Consider the following to ensure your model is reproducible:

Use the reproducibility checklist for algorithms, theoretical claims, and figures/tables.
Anonymize any sensitive data and remove proprietary code before publishing
- BUT still provide training data and enough code for others to replicate your model
Share data and metadata, be transparent in any dependencies needed to run your model, use easily installable computational analysis tools and pipelines, and ensure installed software behaves the same on every machine (i.e. runtime)
Use a pre-trained model repository (ex. PyTorch Hub) and publish to open-source journals/websites (ex. Papers with Code)
Practice efficient version control (recommend GitHub if working with collaborators)

18.9 Hands-On Activity

LEGO Metadata: In groups of 3-5 people, take ~15 minutes to create a structure out of LEGO bricks and write instructions for a group who will recreate your structure based on these instructions.

Groups will then be rotated and given instructions and LEGO pieces from another group where they will have ~15 minutes to attempt to recreate that group’s structure.

We will have a closing group discussion about this activity.

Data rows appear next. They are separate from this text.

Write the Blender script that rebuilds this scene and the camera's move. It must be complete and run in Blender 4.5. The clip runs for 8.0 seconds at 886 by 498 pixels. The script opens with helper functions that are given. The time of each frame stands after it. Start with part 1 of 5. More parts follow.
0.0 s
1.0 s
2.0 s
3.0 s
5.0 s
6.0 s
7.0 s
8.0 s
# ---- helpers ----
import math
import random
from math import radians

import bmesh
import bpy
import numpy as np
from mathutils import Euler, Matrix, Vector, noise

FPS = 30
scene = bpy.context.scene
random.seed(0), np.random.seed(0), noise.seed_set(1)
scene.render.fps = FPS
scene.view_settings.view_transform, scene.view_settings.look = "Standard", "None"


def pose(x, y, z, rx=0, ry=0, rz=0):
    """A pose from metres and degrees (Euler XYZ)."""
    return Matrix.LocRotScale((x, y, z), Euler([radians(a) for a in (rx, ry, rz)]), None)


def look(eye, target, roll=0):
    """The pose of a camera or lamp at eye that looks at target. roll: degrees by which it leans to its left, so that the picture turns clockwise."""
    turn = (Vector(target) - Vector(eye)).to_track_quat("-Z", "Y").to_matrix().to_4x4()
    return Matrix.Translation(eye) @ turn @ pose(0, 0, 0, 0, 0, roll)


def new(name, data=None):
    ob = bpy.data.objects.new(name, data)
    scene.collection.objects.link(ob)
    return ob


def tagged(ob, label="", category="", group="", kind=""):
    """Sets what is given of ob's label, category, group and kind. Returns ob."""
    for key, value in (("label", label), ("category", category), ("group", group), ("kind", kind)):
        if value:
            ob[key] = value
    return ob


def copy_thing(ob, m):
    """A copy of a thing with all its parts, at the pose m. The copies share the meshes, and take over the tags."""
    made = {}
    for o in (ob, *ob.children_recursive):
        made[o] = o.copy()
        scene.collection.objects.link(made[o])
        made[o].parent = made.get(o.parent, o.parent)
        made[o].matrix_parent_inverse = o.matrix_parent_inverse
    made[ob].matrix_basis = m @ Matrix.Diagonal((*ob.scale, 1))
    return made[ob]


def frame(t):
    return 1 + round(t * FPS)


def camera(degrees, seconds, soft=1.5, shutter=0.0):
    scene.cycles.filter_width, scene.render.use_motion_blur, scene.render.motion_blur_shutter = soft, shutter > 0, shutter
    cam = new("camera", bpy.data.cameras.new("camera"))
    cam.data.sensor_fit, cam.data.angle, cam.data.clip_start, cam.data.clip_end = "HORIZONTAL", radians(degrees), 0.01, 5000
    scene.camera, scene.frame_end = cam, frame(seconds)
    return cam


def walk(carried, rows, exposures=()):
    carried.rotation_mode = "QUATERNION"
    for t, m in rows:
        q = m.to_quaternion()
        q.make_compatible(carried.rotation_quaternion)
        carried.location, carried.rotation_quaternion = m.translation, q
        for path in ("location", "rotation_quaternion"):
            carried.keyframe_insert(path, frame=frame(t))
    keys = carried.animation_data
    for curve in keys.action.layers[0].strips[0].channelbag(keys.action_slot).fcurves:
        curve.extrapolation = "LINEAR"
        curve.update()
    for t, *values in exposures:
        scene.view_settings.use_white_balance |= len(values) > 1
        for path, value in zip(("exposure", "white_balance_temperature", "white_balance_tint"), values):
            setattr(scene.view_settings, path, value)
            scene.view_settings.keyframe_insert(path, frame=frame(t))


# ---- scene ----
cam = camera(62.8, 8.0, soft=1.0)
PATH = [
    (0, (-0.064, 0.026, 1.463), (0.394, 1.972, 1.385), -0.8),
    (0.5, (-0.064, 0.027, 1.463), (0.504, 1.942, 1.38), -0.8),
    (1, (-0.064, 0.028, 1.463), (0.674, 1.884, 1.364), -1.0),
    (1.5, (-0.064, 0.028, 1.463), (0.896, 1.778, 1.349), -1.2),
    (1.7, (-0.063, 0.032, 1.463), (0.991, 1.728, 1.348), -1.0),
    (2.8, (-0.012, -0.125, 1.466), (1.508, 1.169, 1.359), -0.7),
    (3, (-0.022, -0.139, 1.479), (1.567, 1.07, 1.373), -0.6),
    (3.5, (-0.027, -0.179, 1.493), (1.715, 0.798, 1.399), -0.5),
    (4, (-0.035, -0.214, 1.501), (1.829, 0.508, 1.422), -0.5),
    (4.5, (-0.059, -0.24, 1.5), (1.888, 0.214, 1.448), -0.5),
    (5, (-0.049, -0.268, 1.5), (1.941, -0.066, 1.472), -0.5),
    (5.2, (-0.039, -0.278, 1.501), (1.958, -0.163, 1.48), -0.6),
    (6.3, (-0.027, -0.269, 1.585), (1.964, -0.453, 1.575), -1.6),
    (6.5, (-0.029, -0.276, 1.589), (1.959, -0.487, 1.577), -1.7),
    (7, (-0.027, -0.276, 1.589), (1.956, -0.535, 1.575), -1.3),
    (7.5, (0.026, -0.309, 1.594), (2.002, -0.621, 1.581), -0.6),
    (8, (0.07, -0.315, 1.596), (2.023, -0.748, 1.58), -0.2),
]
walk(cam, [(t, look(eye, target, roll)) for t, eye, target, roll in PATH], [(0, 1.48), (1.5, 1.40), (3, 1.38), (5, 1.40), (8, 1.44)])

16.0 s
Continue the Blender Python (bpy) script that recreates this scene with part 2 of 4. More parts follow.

Some questions include:

What were some assumptions you made while writing your instructions?
Were there any unexpected hurdles you encountered when writing your instructions or trying to replicate another group’s structure?
What did you find most difficult about this activity?
Now that you see how successful or unsuccessful the other group was in recreating your structure, is there anything you would do differently?

This activity was adapted from the Lego Metadata for Reproducibility Game Pack (doi: 10.36399/gla.pubs.196477) developed by Mary Donaldson and Matt Mahon at the University of Glasgow.